Africa’s business environment is notorious for its challenges, with only two African countries, Mauritius and Rwanda, making the World Bank’s Ease of Doing Business Index’s top 50 list.
“Fintech might not be a panacea for all business challenges, but it can certainly contribute to overcoming hurdles. For instance, facilitating credit accessibility can greatly benefit businesses in such environments,” says Hopwood.
Additionally, fintech can empower the significant portion of Africa’s population that lacks access to formal financial services. Reports from 2021 indicated that up to 45% of individuals in sub-Saharan Africa were unbanked, highlighting the potential for fintech to enhance financial inclusivity.
When it comes to selecting the right fintech solution, Hopwood emphasises the importance of ease of implementation.
“At Paystack, we’ve developed no-code tools that cater to the needs of small businesses aiming to establish an online presence. Simultaneously, larger enterprises can benefit from bespoke solutions that seamlessly integrate a variety of payment channels,” she points out.
However, Hopwood also highlights that the technology is only as good as the team behind it.
“Businesses should ensure that the fintech provider’s team is not just knowledgeable but consultative, understanding the unique needs of the business and offering solutions tailored to fuel growth.”

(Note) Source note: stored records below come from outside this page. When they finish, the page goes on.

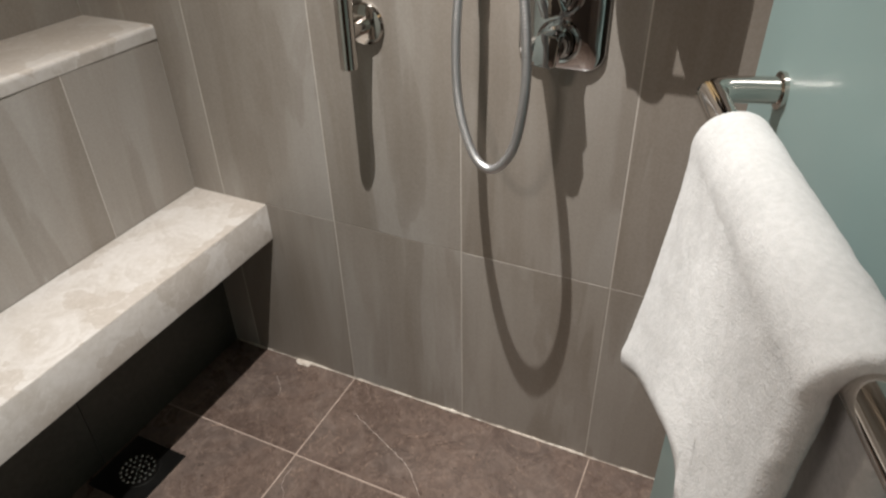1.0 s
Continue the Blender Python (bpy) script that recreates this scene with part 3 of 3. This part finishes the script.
# ---------------------------------------------------------------- rain shower
rain = thing("rain_shower", "large round chrome rain shower head on a wall arm", "shower head", at=(0, -0.465, 2.166))
part("rose", lathe([(0.0, 0.0), (0.044, 0.0), (0.045, 0.004), (0.043, 0.008), (0.0, 0.0085)], toward((0, 0, 0), (1, 0, 0)), 44), CHROME, rain, "round chrome wall rose", smooth=40)
part("arm", tube(glide([(0.004, 0, 0), (0.12, 0, 0.0), (0.25, 0, -0.002), (0.330, 0, -0.018), (0.370, -0.002, -0.048), (0.384, -0.004, -0.082)], 10), 0.0115, 22), CHROME, rain, "straight chrome arm", smooth=40)
rain_m = pose(0.395, -0.003, -0.115, 5.7, -18.7, 0)
head = part("head", lathe([(0.0, 0.030), (0.020, 0.029), (0.024, 0.018), (0.060, 0.014), (0.100, 0.009), (0.1105, 0.003), (0.1145, -0.003), (0.1145, -0.008), (0.1115, -0.0125), (0.1065, -0.0140), (0.1035, -0.0125), (0.1025, -0.0110), (0.1010, -0.0125), (0.0980, -0.0130), (0.0960, -0.0105)], rain_m, 72), CHROME, rain, "flat round chrome head", smooth=50)
part("spray_plate", lathe([(0.0965, -0.0105), (0.094, -0.0125), (0.0, -0.0125)], rain_m, 72), SPRAY, head, "grey spray plate", smooth=40)
for ring, count in ((0.014, 8), (0.028, 16), (0.042, 24), (0.056, 32), (0.070, 40), (0.084, 48)):
    bm = bmesh.new()
    for k in range(count):
        a = 2 * math.pi * (k + 0.37 * ring * 100) / count
        lathe([(0.0019, -0.0120), (0.0015, -0.0132), (0.0, -0.0134)], rain_m @ pose(ring * math.cos(a), ring * math.sin(a), 0), 6, bm)
    part("nozzle_ring", bm, SPRAY if ring < 0.08 else NOZZLE, head, "ring of small grey jets", smooth=60)
part("centre_screw", lathe([(0.0055, -0.012), (0.005, -0.0155), (0.0, -0.016)], rain_m, 16), DARK, head, smooth=40)

# ---------------------------------------------------------------- ceiling vent
vent = thing("ceiling_vent", "square white extractor grille in the ceiling", "ceiling vent", at=(0.4685, -0.305, CEIL))
H, I = 0.098, 0.067
for x0, x1, y0, y1 in ((-H, H, I, H), (-H, H, -H, -I), (-H, -I, -I, I), (I, H, -I, I)):
    part("frame_side", box(x0, x1, y0, y1, -0.010, 0.0, 0.0015, 1), VENT_WHITE, vent)
# flat dark plate paints the shade between the slats
part("backing", box(-I, I, -I, I, -0.0015, -0.0003), VENT_SHADE, vent, "dark plate for the shade behind the slats")
for k in range(6):
    y = -I + (k + 0.5) * 2 * I / 6
    bm = box(-I, I, -0.009, 0.009, -0.0008, 0.0008)
    bm.transform(pose(0, y, -0.0065, 28, 0, 0))
    part("slat", bm, VENT_WHITE, vent)

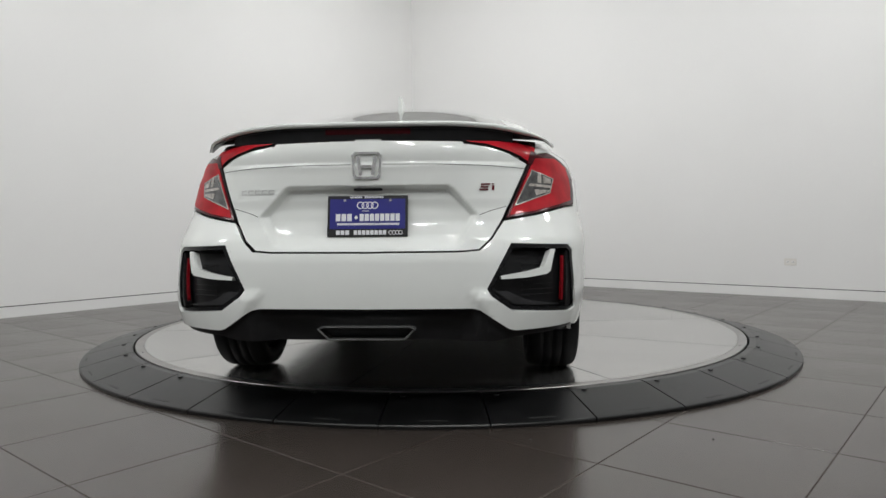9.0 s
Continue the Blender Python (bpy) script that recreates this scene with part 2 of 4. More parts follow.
rim = new("ramp_ring")
tagged(rim, "black rubber ramp ring of bolted segments round the turntable", "ramp")
STEP = 2 * math.pi / 33
JOINT = radians(-96.25)
# black sheet added under the segments to keep their joints dark
bm = bmesh.new()
ring_profile(bm, [(DISC_R + 0.004, 0.0015), (DISC_R + 0.004, 0.003), (RIM_R - 0.02, 0.003), (RIM_R - 0.02, 0.0015)], 132)
part("bed", bm, M_GAP, rim)
for k in range(33):
    a0, a1 = JOINT + k * STEP + 0.0016, JOINT + (k + 1) * STEP - 0.0016
    bm = bmesh.new()
    rows = ring_profile(bm, [(DISC_R + 0.012, 0.004), (DISC_R + 0.012, TABLE_Z - 0.004), (DISC_R + 0.016, TABLE_Z - 0.001), (DISC_R + 0.05, TABLE_Z - 0.002),
                             (RIM_R - 0.012, 0.022), (RIM_R - 0.003, 0.019), (RIM_R, 0.014), (RIM_R - 0.002, 0.001)], 8, a0, a1)
    bm.faces.new(rows[0])
    bm.faces.new(rows[-1][::-1])
    seg = part("segment", bm, M_RUBBER, rim)
    a = a0 + 0.028
    r = DISC_R + 0.066
    bm = bmesh.new()
    bmesh.ops.create_cone(bm, cap_ends=True, segments=14, radius1=0.013, radius2=0.011, depth=0.006,
                          matrix=pose(r * math.cos(a), r * math.sin(a), TABLE_Z - 0.003))
    part("bolt", bm, M_BLACK, rim)
    # moulded mark near the outer edge
    a = (a0 + a1) / 2
    bm = bmesh.new()
    add_box(bm, -0.005, 0.005, -0.055, 0.055, -0.001, 0.0012, Matrix.Rotation(a, 4, "Z") @ pose(RIM_R - 0.035, 0, 0.0272, 0, 12.9, 0))
    part("moulded_mark", bm, M_MARK, rim, "lighter grey moulded mark")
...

Drawing from her extensive industry experience, Hopwood underscores the significance of a fintech provider’s track record in Africa. “A provider with a positive track record in the African context brings a wealth of insights and expertise to the table. They understand the intricacies of utilising fintech to address challenges specific to the continent,” she explains.

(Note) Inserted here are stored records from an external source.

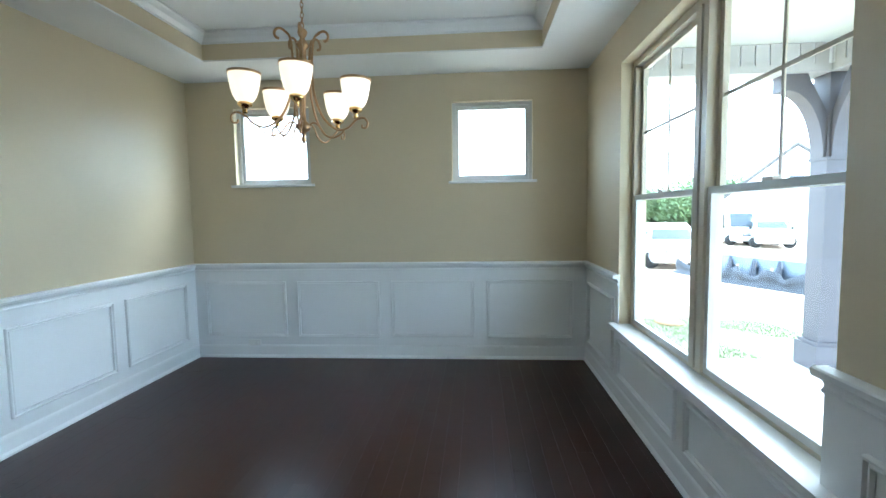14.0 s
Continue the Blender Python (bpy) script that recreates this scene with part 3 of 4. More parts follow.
bm = bmesh.new()
moulding(bm, (0, -900, 0), (0, 900, 0), (1, 0, 0), [(-900, -0.45), (-900, -0.32), (14.2, -0.32), (18.7, -1.0), (900, -1.0), (900, -1.2), (18.7, -1.2), (14.2, -0.45)])
tagged(part("ground", bm, dirt), "bare pale soil of a building plot", "ground", kind="structure")
sheet("lawn", -60, -7.2, -7.0, 12, -0.30, lawn, "mown lawn beside the driveway", 0.03)
sheet("lawn", -7.2, 3.0, -5.3, -4.3, -0.30, lawn, "narrow lawn strip by the sidewalk", 0.03)
sheet("lawn", -60, 3.0, -8.0, -6.6, -0.30, lawn, "grass verge between sidewalk and road", 0.03)
sheet("lawn", 5.84, 8.4, -4.2, 1.9, -0.30, lawn, "thin new grass beside the porch", 0.03)
sheet("lawn", -120, 10, -60, -19.2, -0.30, lawn, "lawns across the road", 0.03)
sheet("pavement", -60, 6.0, -6.55, -5.35, -0.285, concrete, "pale concrete sidewalk", 0.06)
sheet("driveway", -7.15, 1.8, -4.25, -0.48, -0.26, concrete, "pale concrete driveway and walk", 0.08)
sheet("road", -300, 12.5, -18.5, -8.3, -0.295, asphalt, "grey asphalt residential road", 0.06)
for y0, y1 in ((-8.29, -8.05), (-18.75, -18.51)):
    sheet("kerb", -300, 12.5, y0, y1, -0.20, concrete, "pale concrete kerb", 0.14)
sheet("joint", -7.15, 1.8, -2.22, -2.205, -0.2585, joint_dark, "dark saw-cut joint in the driveway", 0.002)
porch = tagged(block("porch", (-2.2, 5.80, -0.47, 0.955, -0.30, -0.12), concrete), "pale concrete porch slab", "porch", kind="structure")
block("slab", (1.76, 5.80, 0.957, 1.755, -0.30, -0.12), concrete, porch)
roof_p = tagged(block("porch_roof", (1.45, 5.92, -0.62, 1.755, 2.70, 2.78), porch_white), "pale panelled porch ceiling", "porch roof", kind="structure")
block("ceiling_panel", (-2.3, 1.448, -0.62, 0.962, 2.70, 2.78), porch_white, roof_p)
block("fascia", (-2.3, 5.92, -0.64, -0.622, 2.62, 2.87), ext_trim, roof_p)

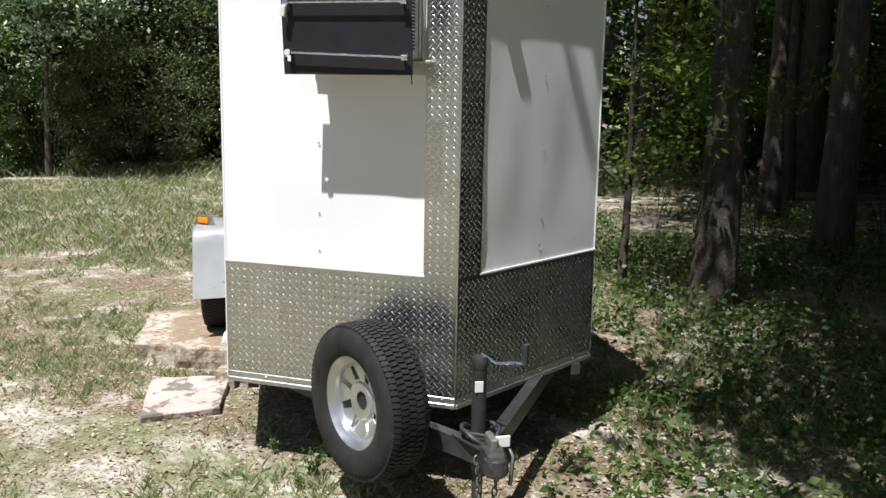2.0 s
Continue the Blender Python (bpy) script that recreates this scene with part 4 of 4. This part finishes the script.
def build_undergrowth():
    rng = np.random.default_rng(9)
    near = patchy(rng, 7500, -7.5, 5.0, -3.5, 7.5, 0.55, 0.02, 2.0)
    near = np.repeat(near, 22, axis=0) + rng.normal(size=(len(near) * 22, 2)) * rng.choice([0.02, 0.045, 0.10], (len(near), 1)).repeat(22, 0)
    blades("grass", clear_of_things(near), 0.058, 0.0028, rng, GRASS, "short sparse dry and green grass tufts")
    far = patchy(rng, 9000, -17, 8, 6.5, 19, 0.35, -0.35, 4.0)
    far = np.repeat(far, 18, axis=0) + rng.normal(size=(len(far) * 18, 2)) * 0.12
    far = far[(far[:, 0] < 3.6) | (far[:, 1] > 12)]
    blades("grass", far, 0.10, 0.0075, rng, GRASS, "longer grass tufts in the field")
    edge = np.stack([rng.uniform(-18, 4, 22000), 17.7 + rng.normal(size=22000) * 0.8], 1)
    blades("grass", edge, 0.20, 0.014, rng, GRASS, "tall grass along the thicket")
    p = clear_of_things(np.stack([rng.uniform(-7, 7, 64000), rng.uniform(-3.8, 10, 64000)], 1))
    c = np.stack([p[:, 0], p[:, 1], rng.uniform(0.004, 0.022, len(p))], 1)
    p = clear_of_things(np.stack([rng.uniform(-5, 4, 90000), rng.uniform(-3.4, 5.5, 90000)], 1))
    c = np.concatenate([c, np.stack([p[:, 0], p[:, 1], rng.uniform(0.003, 0.012, len(p))], 1)])
    me = leaf_mesh("leaf_litter", c, np.where(np.arange(len(c)) < 60000, 0.034, 0.019), rng, LITTER, 0.0, 0.55)
    v = np.empty(len(me.vertices) * 3, np.float32)
    me.vertices.foreach_get("co", v)
    v = v.reshape(-1, 4, 3)
    mid = v.mean(1, keepdims=True)
    v[:, :, 2:3] = mid[:, :, 2:3] + (v[:, :, 2:3] - mid[:, :, 2:3]) * 0.3
    me.vertices.foreach_set("co", v.reshape(-1))
    tagged(new("leaf_litter", me), "scattered dry brown fallen leaves", "leaf litter", kind="stuff")
    p = np.concatenate([patchy(rng, 2100, 0.9, 11.0, -3.5, 9.0, 0.5, -0.12, 7.0), patchy(rng, 130, 0.45, 2.6, -1.9, 1.0, 0.9, -0.25, 8.0)])
    tall = np.repeat(rng.uniform(0.08, 0.34, len(p)) * np.clip((p[:, 0] - 0.3) / 2.2, 0.35, 1.0), 30)
    c = np.repeat(p, 30, axis=0) + rng.normal(size=(len(p) * 30, 2)) * 0.09
    c = np.concatenate([c, (0.02 + rng.uniform(0, 1, len(c)) * tall)[:, None]], 1)
    tagged(new("ground_weeds", leaf_mesh("ground_weeds", c, 0.052, rng, WEED, -0.1, 0.55)), "low green broadleaf weeds under the trees", "weeds", kind="stuff")


build_undergrowth()


def build_weed(seed, height, n, leaf, mat, label, name="weed"):
    rng = np.random.default_rng(seed)
    ob = thing(name, label, "weed")
    c = []
    for _ in range(5):
        a, r = rng.uniform(0, 6.28), rng.uniform(0.1, 0.45) * height
        top = Vector((r * math.cos(a), r * math.sin(a), height * rng.uniform(0.6, 1)))
        part("stem", tube([(0, 0, -0.02), top * 0.5 + Vector((0, 0, 0.1 * height)), top], [0.006, 0.004, 0.002], 4), BARK, ob)
        for k in range(n // 5):
            s = rng.uniform(0.3, 1.05)
            c.append(np.array(top) * s + rng.normal(size=3) * height * 0.10)
    c = np.array(c)
    c[:, 2] = np.abs(c[:, 2]) + 0.01
    part("leaves", leaf_mesh("leaves", c, leaf, rng, mat, 0.0, 0.5), None, ob)
    return ob


weed = build_weed(31, 0.26, 70, 0.055, WEED, "leafy green weed growing by the trailer")
twig = build_weed(32, 0.75, 60, 0.09, DEAD_TWIG, "withered sapling with brown curled leaves", "withered_sapling")
weed.matrix_basis, twig.matrix_basis = spot(-0.55, 0.35, 0.0, 0.6), spot(2.6, 6.2)
for x, y, s in ((-0.72, 0.62, 0.9), (-0.38, 0.05, 0.8), (-0.62, 0.2, 1.0), (-0.30, -0.2, 0.9), (0.72, -0.45, 1.0), (0.95, -0.1, 1.1), (1.0, -1.0, 1.0), (1.3, 0.05, 1.2), (0.42, -0.15, 1.0), (0.62, 0.15, 1.1), (1.15, 0.35, 0.9), (1.45, 0.9, 1.0), (1.9, 0.3, 1.1), (2.3, 1.2, 1.2), (1.2, -0.7, 1.0), (2.0, -0.8, 1.2), (2.7, -0.2, 1.3),
                (3.1, 0.9, 1.3), (2.9, 2.2, 1.4), (3.6, 1.6, 1.5), (1.75, -1.5, 1.1), (2.4, -1.9, 1.2), (4.2, 0.4, 1.6), (3.8, -1.0, 1.4), (3.4, 3.4, 1.8), (2.9, 4.6, 2.2), (2.6, 5.4, 2.4), (4.9, 2.0, 1.7), (-1.8, 3.6, 1.0), (-2.6, 1.0, 0.7)):
    copy_thing(weed, spot(x, y, rnd.uniform(0, 6.28), s * (0.6 if x < 2 else 0.85)))
for k in range(46):
    copy_thing(weed, spot(rnd.uniform(1.9, 7.5), rnd.uniform(-2.4, 4.6), rnd.uniform(0, 6.28), rnd.uniform(0.9, 1.9)))
for x, y, s in ((3.3, 7.2, 1.0), (2.9, 8.4, 0.9), (4.9, 7.6, 1.0), (5.8, 6.6, 1.2), (6.6, 5.2, 1.0)):
    copy_thing(twig, spot(x, y, rnd.uniform(0, 6.28), s * 1.3))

Furthermore, the solutions offered should transcend borders, enabling companies to operate seamlessly across different countries and regions.
In conclusion, Hopwood believes that the potential benefits of fintech for African businesses are undeniable.
“To fully harness these benefits, companies need to align with solutions that are easy to implement, back them up with consultative teams, and ensure that these solutions are finely tuned to meet the unique requirements of individual countries and sectors,” she affirms.
As the fintech landscape continues to evolve, African businesses are poised to seize the opportunities presented by these transformative solutions. Through strategic fintech integration and collaboration with experienced providers, businesses can navigate challenges and position themselves for success in both regional and global markets.